Clearly, however, the $4 million Imaginarium stands as the centerpiece, perhaps owing to Ciotti's lifelong affinity for these theaters of the heavens.

"I grew up in New York City, and when I was 16 I got a summer internship at the Hayden Planetarium," he said. "It sparked my whole interest."

At one point it seemed a small but tantalizing possibility that Ciotti could travel closer to the stars themselves. While he was a science teacher at St. Louis High School, he was selected as a state finalist in Teachers in Space, a program woefully set back by the death of Christa McAuliffe in the 1986 crash of the space shuttle Challenger.

Ciotti's personal enthusiasm for space exploration initiatives was undimmed by the tragedy.

"It's not how they died that's important, it's how they lived," he said. "You don't want to walk blindly, but the mission was worth the risk. ... If we don't take knowledgeable risks, our country will drift backwards.
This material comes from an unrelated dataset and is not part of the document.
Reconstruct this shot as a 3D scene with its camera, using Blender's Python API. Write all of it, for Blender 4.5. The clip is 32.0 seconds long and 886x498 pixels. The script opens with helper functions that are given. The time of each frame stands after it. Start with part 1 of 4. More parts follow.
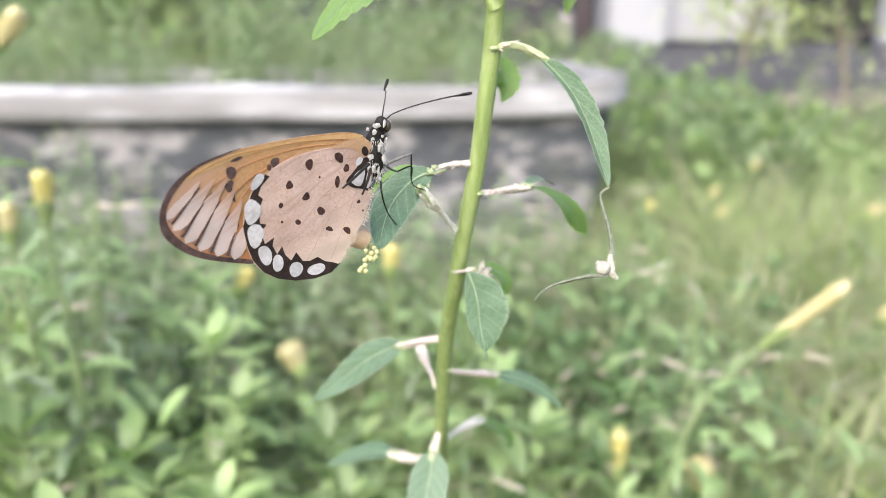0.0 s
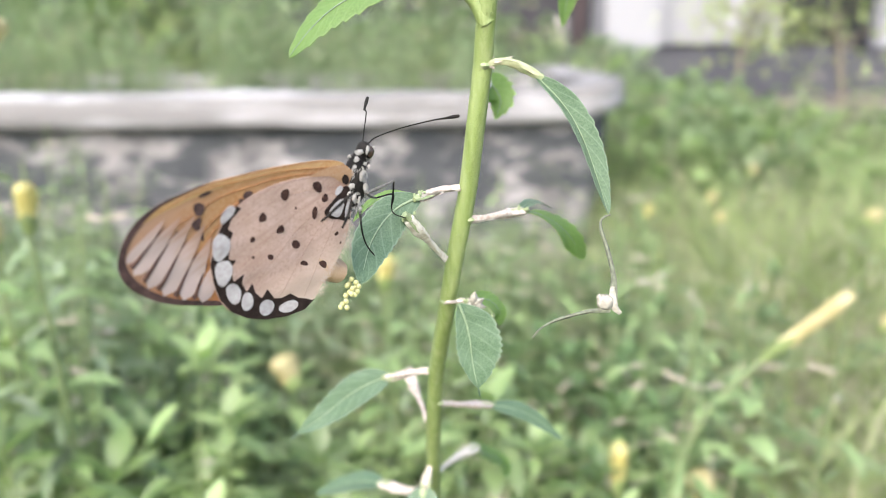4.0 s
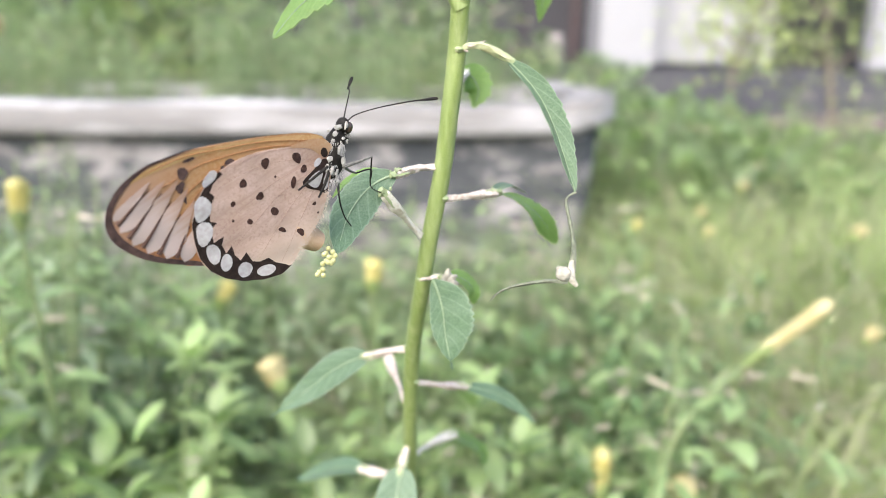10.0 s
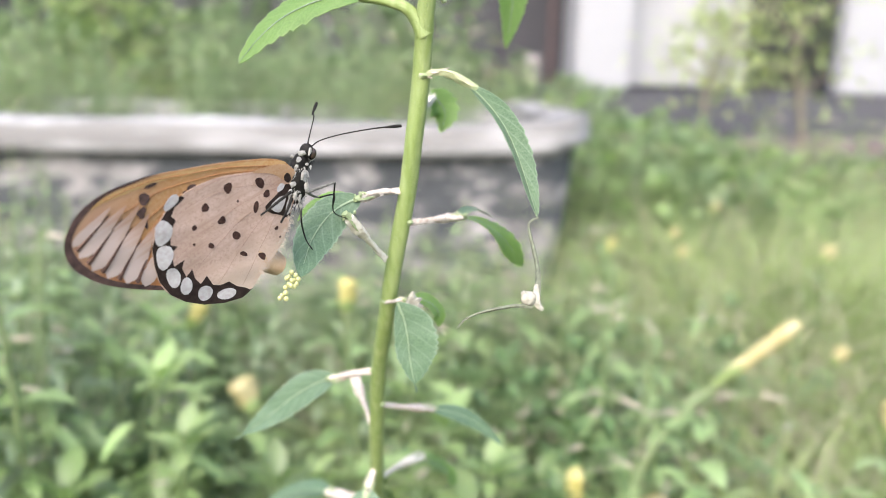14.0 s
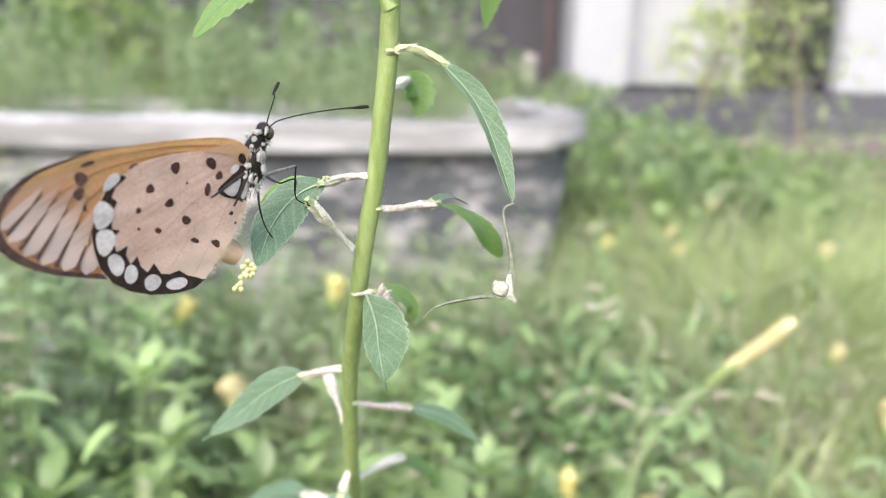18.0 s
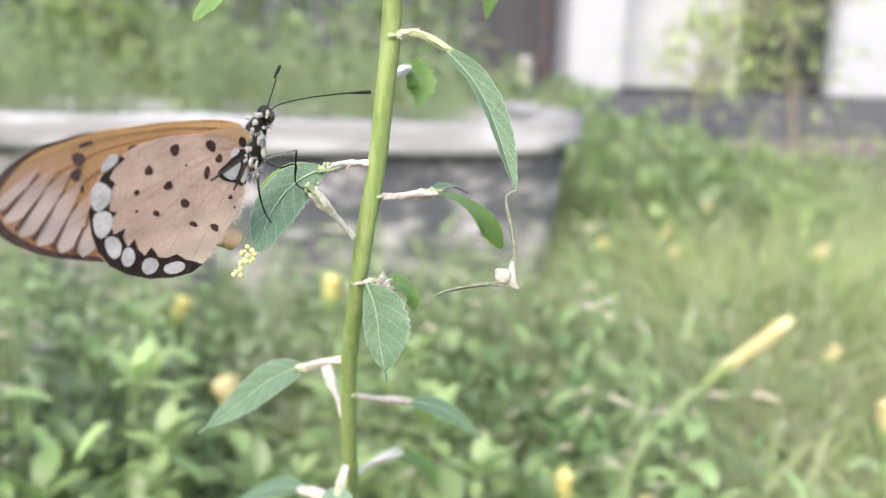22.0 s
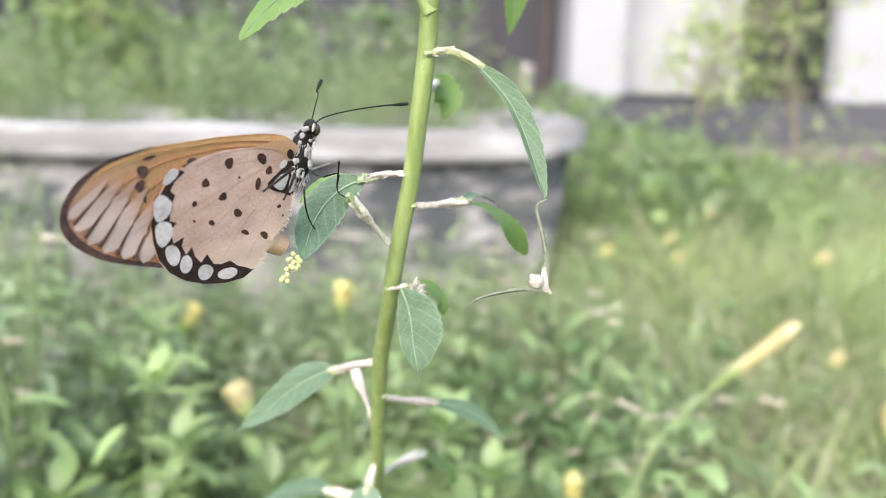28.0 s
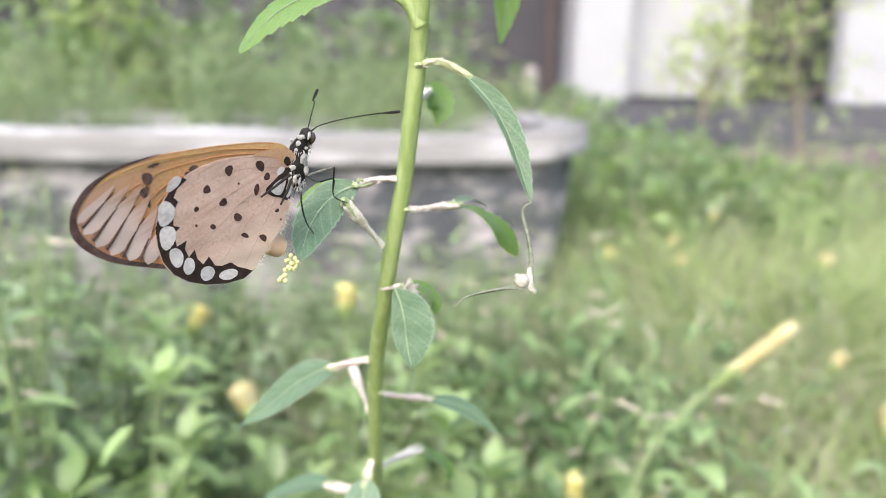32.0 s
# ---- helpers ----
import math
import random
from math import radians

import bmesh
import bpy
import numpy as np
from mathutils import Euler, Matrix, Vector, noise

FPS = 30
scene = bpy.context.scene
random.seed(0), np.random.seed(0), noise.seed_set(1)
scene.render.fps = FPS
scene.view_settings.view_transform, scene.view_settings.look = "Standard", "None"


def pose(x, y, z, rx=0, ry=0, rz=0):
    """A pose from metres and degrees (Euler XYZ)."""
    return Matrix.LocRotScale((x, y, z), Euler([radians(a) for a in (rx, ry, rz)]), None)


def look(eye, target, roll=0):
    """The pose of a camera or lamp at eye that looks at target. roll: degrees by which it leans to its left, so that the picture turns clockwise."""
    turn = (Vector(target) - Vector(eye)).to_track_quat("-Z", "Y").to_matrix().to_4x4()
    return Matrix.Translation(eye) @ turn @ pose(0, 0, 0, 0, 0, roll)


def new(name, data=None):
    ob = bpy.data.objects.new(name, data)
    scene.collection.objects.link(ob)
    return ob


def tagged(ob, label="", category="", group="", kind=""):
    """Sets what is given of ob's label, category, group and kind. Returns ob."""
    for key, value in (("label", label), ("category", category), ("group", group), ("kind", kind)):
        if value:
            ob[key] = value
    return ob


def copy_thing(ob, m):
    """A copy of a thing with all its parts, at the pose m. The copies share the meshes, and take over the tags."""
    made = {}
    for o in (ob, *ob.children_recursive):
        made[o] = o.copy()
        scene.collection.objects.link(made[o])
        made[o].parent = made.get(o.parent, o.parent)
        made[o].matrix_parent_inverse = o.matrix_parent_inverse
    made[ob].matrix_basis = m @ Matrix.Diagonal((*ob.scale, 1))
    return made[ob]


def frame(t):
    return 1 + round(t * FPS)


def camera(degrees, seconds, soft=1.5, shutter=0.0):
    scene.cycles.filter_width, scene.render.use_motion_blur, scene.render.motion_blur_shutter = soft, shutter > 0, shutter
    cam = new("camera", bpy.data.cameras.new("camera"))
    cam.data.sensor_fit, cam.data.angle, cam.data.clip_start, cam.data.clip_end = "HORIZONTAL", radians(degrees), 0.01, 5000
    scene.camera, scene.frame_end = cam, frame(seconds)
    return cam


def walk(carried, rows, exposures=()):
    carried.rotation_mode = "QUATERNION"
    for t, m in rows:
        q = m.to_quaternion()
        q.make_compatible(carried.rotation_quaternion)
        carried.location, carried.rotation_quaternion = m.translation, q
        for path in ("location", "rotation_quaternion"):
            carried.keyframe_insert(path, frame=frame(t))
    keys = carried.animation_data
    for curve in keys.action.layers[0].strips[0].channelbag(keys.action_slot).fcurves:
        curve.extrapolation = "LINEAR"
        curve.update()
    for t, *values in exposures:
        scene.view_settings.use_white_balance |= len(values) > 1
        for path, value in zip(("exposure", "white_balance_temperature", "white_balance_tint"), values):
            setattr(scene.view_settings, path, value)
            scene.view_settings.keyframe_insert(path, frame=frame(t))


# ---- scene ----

That's what I want the kids to know, that it's OK to take risks."

Ciotti spent many years as an instructor at the Bishop Museum Planetarium, but it wasn't until he signed on at Windward that the original spark of enthusiasm, the hope that he might one day help create a new planetarium, was relit.

The Imaginarium, which employs digital technology to enable some impressive visual effects that help the celestial story unfold, is part of the college's public outreach mission, a mission that Ciotti embraces wholeheartedly. He especially yearns to convince young students, those who have lost their natural confidence in their own aptitude, that they belong within the realm of scientists.

"The kids we're trying to encourage here were born with natural curiosity, and somewhere that curiosity is being doused," Ciotti added. "I want to re-ignite that flame, blow oxygen on it."